Polyurethanes are one of the most versatile commodity polymers that are found in general applications such as coatings, adhesives, composite matrices, shape memory polymers, etc. They are best known to the general public in the form of flexible foams that can be found in upholstery, mattresses, earplugs, and packaging, as well as rigid foams in the insulation for buildings, water heaters, refrigerated transport, and commercial and residential storage refrigeration. In more advanced applications, polyurethanes have been shown to be promising as matrix polymers for electro-optical devices (see, e.g., D. S. Won et al., Polymer International, 2010; 59:162-168) and two-photon lithography (see, e.g., A. Ambrosio et al., Applied Physics Letters, 2009; 94, 011115).

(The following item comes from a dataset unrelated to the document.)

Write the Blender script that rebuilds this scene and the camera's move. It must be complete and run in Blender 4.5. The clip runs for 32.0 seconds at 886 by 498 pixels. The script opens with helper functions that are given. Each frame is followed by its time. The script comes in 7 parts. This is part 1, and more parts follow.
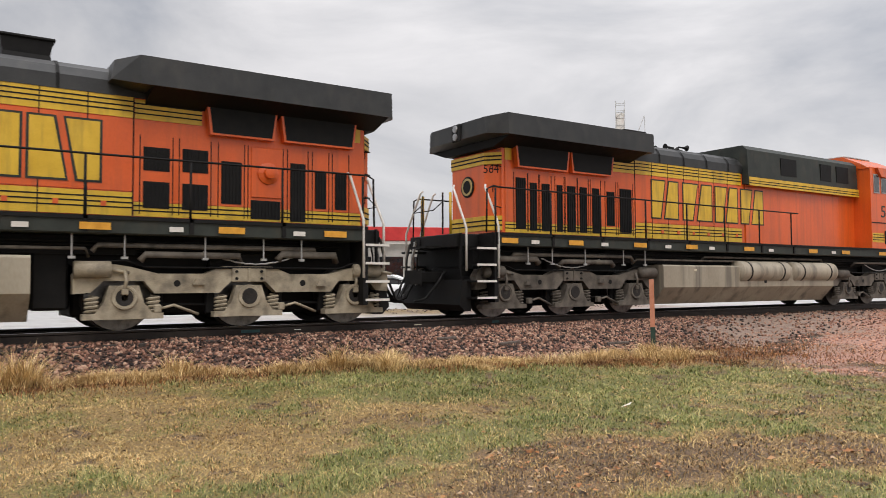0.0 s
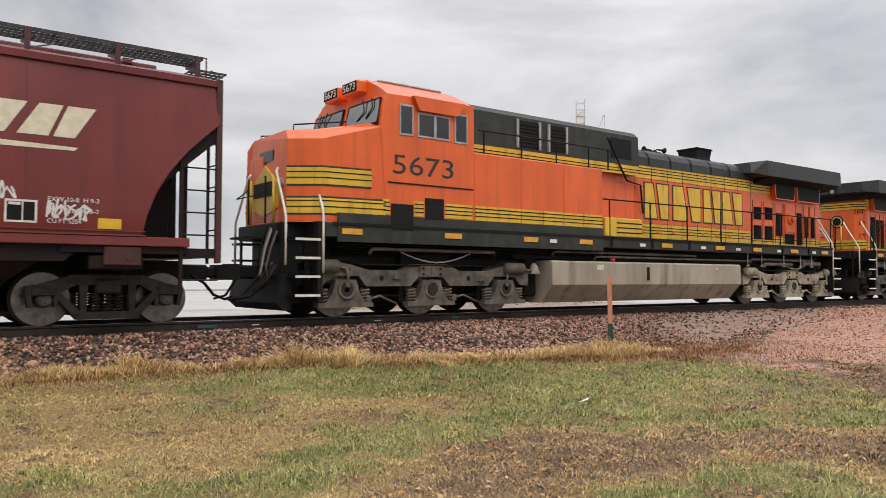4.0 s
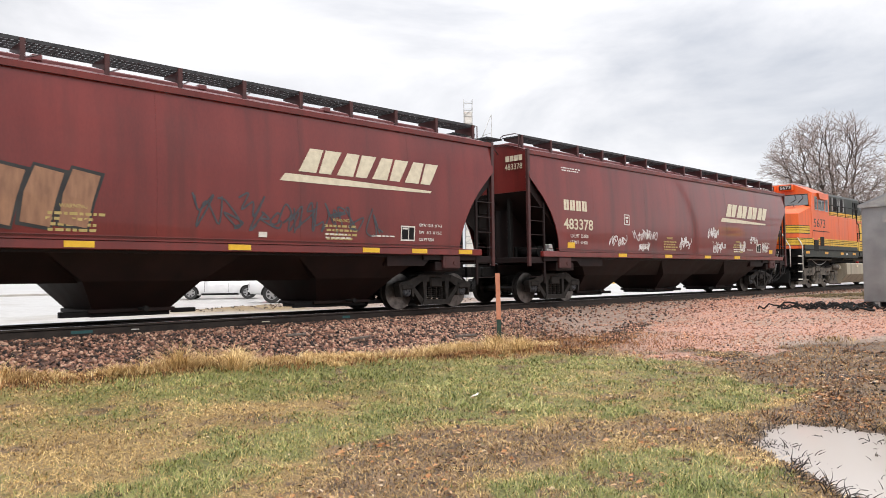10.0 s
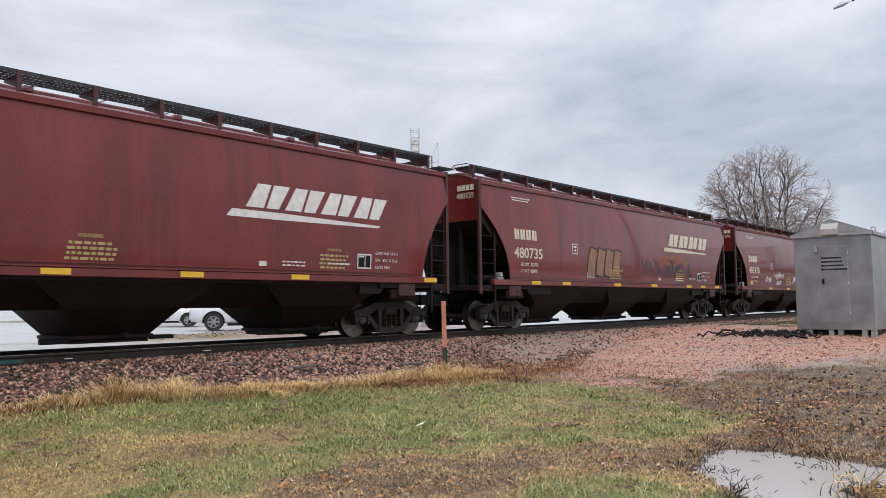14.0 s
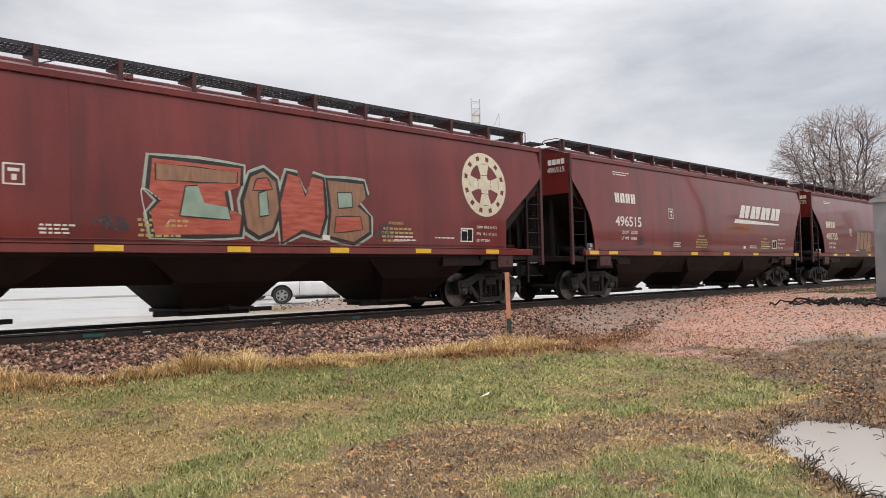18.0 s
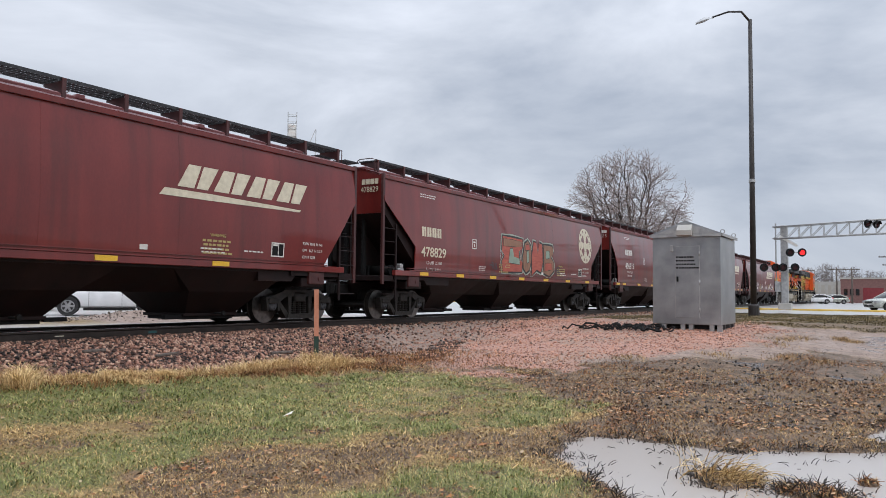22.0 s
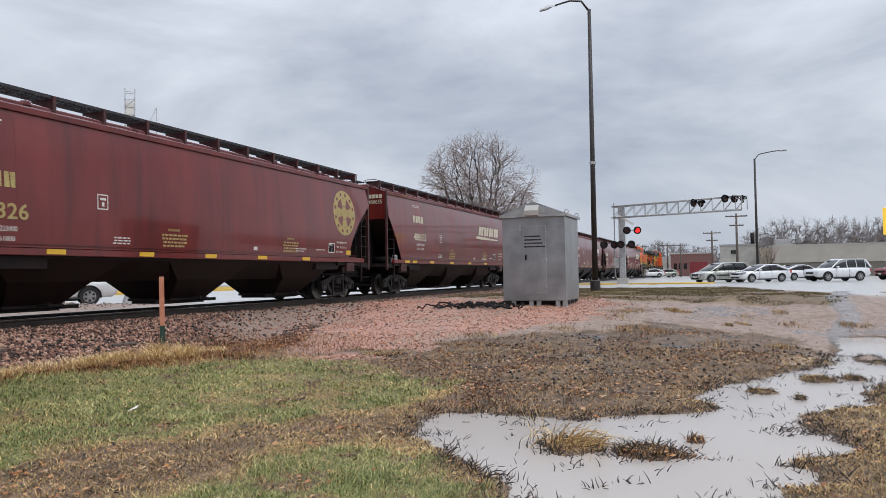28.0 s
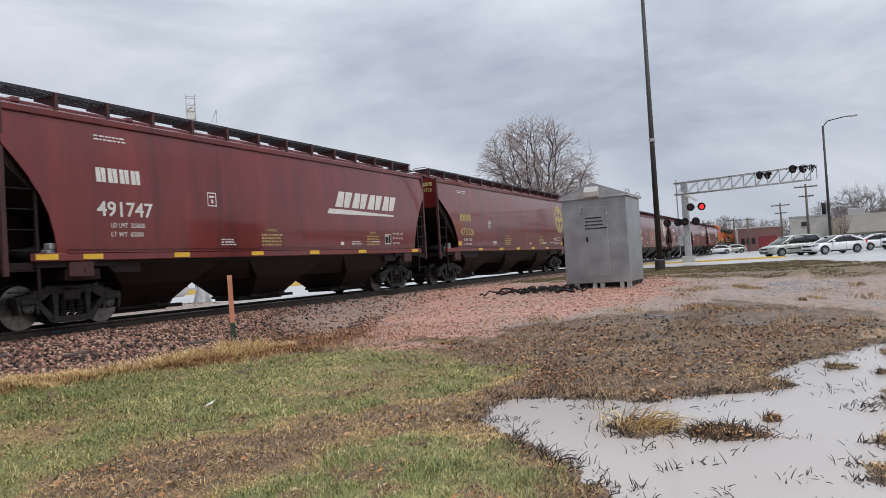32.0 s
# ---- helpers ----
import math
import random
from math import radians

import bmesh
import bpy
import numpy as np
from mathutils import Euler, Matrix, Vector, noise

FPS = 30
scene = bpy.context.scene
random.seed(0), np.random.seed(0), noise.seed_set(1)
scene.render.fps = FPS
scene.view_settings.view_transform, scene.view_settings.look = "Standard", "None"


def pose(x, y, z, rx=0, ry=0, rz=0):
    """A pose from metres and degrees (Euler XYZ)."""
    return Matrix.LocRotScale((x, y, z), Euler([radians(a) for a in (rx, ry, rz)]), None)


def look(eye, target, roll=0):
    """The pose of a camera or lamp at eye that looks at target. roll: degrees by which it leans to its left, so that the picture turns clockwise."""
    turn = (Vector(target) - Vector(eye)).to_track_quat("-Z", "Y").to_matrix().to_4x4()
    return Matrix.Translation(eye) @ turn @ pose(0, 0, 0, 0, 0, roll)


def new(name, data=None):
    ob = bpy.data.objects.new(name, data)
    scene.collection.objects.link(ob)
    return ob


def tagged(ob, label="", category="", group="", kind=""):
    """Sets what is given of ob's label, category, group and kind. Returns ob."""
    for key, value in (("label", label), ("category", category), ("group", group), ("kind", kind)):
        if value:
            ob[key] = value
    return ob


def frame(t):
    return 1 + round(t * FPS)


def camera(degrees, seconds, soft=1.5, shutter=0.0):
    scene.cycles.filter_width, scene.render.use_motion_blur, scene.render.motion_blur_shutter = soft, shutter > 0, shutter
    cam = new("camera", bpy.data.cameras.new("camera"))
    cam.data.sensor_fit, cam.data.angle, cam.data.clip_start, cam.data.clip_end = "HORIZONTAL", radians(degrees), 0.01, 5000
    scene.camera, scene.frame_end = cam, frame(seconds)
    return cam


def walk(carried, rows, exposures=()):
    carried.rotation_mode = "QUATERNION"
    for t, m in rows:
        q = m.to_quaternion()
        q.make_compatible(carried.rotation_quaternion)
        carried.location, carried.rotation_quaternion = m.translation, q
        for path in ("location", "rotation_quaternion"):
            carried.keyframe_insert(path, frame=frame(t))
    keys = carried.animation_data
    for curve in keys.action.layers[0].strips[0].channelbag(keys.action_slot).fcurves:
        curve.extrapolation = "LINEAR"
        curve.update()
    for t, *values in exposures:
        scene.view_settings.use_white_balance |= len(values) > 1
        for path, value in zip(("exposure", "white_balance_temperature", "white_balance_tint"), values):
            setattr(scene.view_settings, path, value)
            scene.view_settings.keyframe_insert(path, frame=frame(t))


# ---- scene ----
# camera: hand-held at one spot beside the track; x runs along the rails, z = 0 is the rail top
EYE = (0.0, 0.0, 0.75)
cam = camera(60.29, 32.0, 0.75, 0.15)
PATH = [
    (0.0, -33.97, 2.55, 0.23),
    (0.5, -34.74, 2.64, -0.28),
    (1.0, -35.36, 2.84, -0.51),
    (1.5, -35.70, 2.88, -0.33),
    (2.0, -35.76, 2.93, 0.16),
    (2.5, -35.36, 2.99, 0.25),
    (3.0, -35.46, 2.66, -0.36),
    (3.5, -36.18, 2.31, -0.33),
    (5.5, -38.69, 2.53, 0.57),
    (6.0, -38.87, 2.32, 1.27),
    (6.5, -38.36, 1.77, 1.93),
    (7.0, -37.74, 1.10, 1.60),
    (7.5, -39.38, 0.87, 0.37),
    (8.0, -41.37, 1.06, 0.55),
    (8.5, -42.59, 1.62, 1.33),
    (9.0, -43.37, 2.02, 0.93),
    (9.5, -44.07, 2.02, 0.75),
    (10.0, -45.15, 2.08, 0.72),
    (10.5, -46.29, 2.81, 0.43),
    (11.0, -47.43, 3.89, 0.23),
    (11.5, -47.96, 4.22, 0.58),
    (12.0, -47.48, 3.79, 0.76),
    (12.5, -47.61, 3.83, 0.47),
    (13.0, -48.29, 4.33, 0.47),
    (13.5, -49.12, 4.11, 0.54),
    (15.5, -49.03, 4.17, 1.07),
    (16.0, -48.75, 3.78, 1.57),
    (16.5, -47.72, 2.88, 1.56),
    (17.0, -45.77, 2.37, 1.65),
    (17.5, -44.67, 2.20, 1.43),
    (18.0, -44.44, 2.07, 1.34),
    (18.5, -44.82, 2.18, 1.58),
    (19.0, -46.65, 2.38, 1.57),
    (19.5, -49.46, 2.97, 1.18),
    (20.0, -50.65, 3.36, 1.01),
    (20.5, -50.94, 3.60, 0.88),
    (21.0, -52.50, 3.31, 0.28),
    (21.5, -55.42, 3.35, -0.07),
    (22.0, -58.63, 3.34, -0.59),
    (22.5, -60.39, 0.55, -1.25),
    (23.0, -61.18, -2.38, -1.64),
    (23.5, -62.96, -2.16, -1.30),
    (24.0, -66.28, -0.56, -1.23),
    (24.5, -68.80, 0.76, -0.53),
    (25.0, -69.82, 0.78, 1.13),
    (25.5, -69.06, 0.40, 1.73),
    (27.5, -68.81, 1.77, 0.29),
    (28.0, -69.48, 1.96, 0.91),
    (28.5, -69.57, 2.05, 1.13),
    (29.0, -69.36, 1.94, 1.19),
    (29.5, -69.29, 1.83, 1.46),
    (30.0, -69.07, 1.66, 1.94),
    (30.5, -67.89, 1.53, 2.90),
    (31.0, -66.70, 1.73, 3.35),
    (31.5, -65.98, 1.69, 3.53),
    (32.0, -64.89, 1.20, 3.48),
]
EXPOSE = [(0.0, 0.02, 6900, 14), (3.5, 0.02, 6900, 14), (5.5, 0.15, 6900, 14), (7.0, 0.32, 6950, 15), (8.0, 0.45, 6850, 13), (10.3, 0.42, 6800, 13), (11.2, 0.0, 6250, 13), (16.0, 0.0, 6200, 14), (17.0, 0.05, 6500, 12), (18.0, 0.1, 6750, 13), (19.0, 0.25, 6850, 14), (20.0, 0.08, 6400, 13), (21.0, 0.02, 6250, 12), (22.0, -0.06, 6150, 12), (23.0, 0.08, 6850, 12), (24.0, 0.0, 6400, 13), (25.0, -0.13, 6150, 12), (32.0, -0.13, 6200, 12)]
walk(cam, [(t, pose(*EYE, 90 + p, r, yaw)) for t, yaw, p, r in PATH], EXPOSE)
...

Polyurethanes are typically formed under anhydrous conditions by reacting a polyol (an alcohol with more than two reactive hydroxyl groups per molecule, A(OH)x, where x=2,3,4,5,6.) with a diisocyanate or a polymeric isocyanate (B(NCO)y, where y=2,3,4,5,6.) under the influence of heat and/or in the presence of suitable catalysts and additives. Linear polyurethanes are typically produced from the generic reaction of A(OH)2 and B(NCO)2. Cross-linked or network polyurethanes are generated from the various combinations of A(OH)x+B(NCO)y, where either x or y or both are greater than 2. For advanced optical applications where two-photon properties are required, a practical advantage of using polyurethane as a matrix polymer is that a good selection of the polyol and polyisocyanate monomers, which may be cured to form glass-like clear films, lenses, and windows, are readily available in large quantities and at low cost. An attractive feature of the cross-linked polyurethanes is the possibility of tailoring the processing and fabrication conditions to be solventless and to be compliant with green manufacturing practices.

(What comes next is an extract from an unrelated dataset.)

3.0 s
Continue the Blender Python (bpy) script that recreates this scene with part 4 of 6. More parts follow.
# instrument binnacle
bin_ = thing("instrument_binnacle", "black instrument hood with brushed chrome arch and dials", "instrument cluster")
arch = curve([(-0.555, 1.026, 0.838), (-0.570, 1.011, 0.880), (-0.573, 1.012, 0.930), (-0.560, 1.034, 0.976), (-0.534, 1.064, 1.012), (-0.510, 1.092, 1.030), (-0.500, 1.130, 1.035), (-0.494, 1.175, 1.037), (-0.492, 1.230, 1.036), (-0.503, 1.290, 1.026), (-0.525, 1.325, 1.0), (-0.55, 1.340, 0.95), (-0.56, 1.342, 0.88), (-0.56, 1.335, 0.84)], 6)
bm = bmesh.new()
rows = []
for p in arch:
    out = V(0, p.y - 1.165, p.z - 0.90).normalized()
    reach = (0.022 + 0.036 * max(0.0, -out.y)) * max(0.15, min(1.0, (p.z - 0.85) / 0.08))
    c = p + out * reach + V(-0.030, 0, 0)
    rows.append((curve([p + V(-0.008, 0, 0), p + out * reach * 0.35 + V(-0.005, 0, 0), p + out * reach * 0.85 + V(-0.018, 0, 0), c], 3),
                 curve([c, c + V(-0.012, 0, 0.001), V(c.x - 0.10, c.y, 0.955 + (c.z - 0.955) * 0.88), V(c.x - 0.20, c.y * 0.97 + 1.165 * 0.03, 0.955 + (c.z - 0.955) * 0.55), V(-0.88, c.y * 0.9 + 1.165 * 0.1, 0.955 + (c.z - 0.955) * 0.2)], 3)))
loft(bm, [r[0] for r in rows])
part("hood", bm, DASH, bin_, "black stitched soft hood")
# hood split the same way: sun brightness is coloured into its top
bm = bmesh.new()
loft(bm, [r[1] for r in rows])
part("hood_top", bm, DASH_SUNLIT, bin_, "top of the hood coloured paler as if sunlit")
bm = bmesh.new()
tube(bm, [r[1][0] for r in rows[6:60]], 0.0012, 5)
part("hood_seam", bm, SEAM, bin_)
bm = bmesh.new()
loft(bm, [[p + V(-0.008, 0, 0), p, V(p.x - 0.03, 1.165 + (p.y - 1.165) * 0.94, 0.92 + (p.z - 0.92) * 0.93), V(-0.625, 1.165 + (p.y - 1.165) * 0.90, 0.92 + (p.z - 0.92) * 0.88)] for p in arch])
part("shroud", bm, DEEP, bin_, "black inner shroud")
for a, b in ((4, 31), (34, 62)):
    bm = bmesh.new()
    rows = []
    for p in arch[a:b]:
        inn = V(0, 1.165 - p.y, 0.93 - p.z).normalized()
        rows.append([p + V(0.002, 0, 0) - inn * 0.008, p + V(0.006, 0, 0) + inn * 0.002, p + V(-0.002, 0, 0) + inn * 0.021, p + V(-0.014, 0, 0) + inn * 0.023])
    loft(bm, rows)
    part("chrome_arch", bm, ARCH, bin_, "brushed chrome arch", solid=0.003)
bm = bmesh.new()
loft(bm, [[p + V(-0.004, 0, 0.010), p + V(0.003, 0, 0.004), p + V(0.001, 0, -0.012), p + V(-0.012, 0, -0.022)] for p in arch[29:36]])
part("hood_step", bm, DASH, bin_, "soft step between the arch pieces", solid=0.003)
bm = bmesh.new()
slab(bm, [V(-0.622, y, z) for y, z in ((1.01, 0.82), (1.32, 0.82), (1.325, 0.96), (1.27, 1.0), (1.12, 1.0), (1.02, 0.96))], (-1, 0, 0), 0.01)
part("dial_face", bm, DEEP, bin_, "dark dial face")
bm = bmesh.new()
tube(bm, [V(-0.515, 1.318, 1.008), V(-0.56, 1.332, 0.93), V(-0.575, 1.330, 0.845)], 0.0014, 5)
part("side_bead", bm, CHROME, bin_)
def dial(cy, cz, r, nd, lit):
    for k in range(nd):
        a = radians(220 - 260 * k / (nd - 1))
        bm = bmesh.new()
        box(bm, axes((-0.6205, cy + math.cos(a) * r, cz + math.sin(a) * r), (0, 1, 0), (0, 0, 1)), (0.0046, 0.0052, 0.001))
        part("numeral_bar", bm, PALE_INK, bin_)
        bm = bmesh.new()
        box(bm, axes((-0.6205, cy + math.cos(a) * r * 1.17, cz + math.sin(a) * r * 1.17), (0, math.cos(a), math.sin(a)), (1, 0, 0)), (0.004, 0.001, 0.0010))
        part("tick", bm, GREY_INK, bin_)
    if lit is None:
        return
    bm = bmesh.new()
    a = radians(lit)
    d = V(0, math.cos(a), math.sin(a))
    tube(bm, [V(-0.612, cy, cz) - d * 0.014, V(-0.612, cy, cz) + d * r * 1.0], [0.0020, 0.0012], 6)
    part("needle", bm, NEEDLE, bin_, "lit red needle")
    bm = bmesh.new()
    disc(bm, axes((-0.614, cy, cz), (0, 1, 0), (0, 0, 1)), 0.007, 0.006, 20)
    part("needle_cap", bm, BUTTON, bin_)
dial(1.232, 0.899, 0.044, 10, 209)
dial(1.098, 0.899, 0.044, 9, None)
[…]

Accordingly, it is an object of the present invention to provide two-photon active thermosetting polymers that: (i) are generated from thermally reactive, multifunctional monomers under practically solventless conditions; (ii) are comprised of network structure at the molecular level, leading to amorphous and visually transparent solids; and (iii) contain in their repeat units the essential components such as electron-donating triarylamine and electron-accepting 1,3,5-triazine moieties, as well as conjugated bridges such as 2,7-fluorenyl, para-phenylene, and related para-phenylenevinylene, when in combination, are known for their high 2PA response.
A specific object is to provide 2PA solid materials prepared from solventless thermal polymerization of a novel polyhydroxylated AFX chromophores with commercially available organic bis(isocyanato) and tris(isocyanato) monomers resulting in 2PA-active, cross-linked polyurethane boules containing chromophores with the structural motif in which a 1,3,5-triazine core is triply connected to tertiary amino endgroups via 9,9-dialkyfluorenyl bridges.
Other objects and advantages of the invention will be set forth in part in the description that follows, and in part will be obvious from the description, or may be learned by practice of the invention. The objects and advantages of the invention may be realized and attained by means of the instrumentalities and combinations particularly pointed out in the appended claims.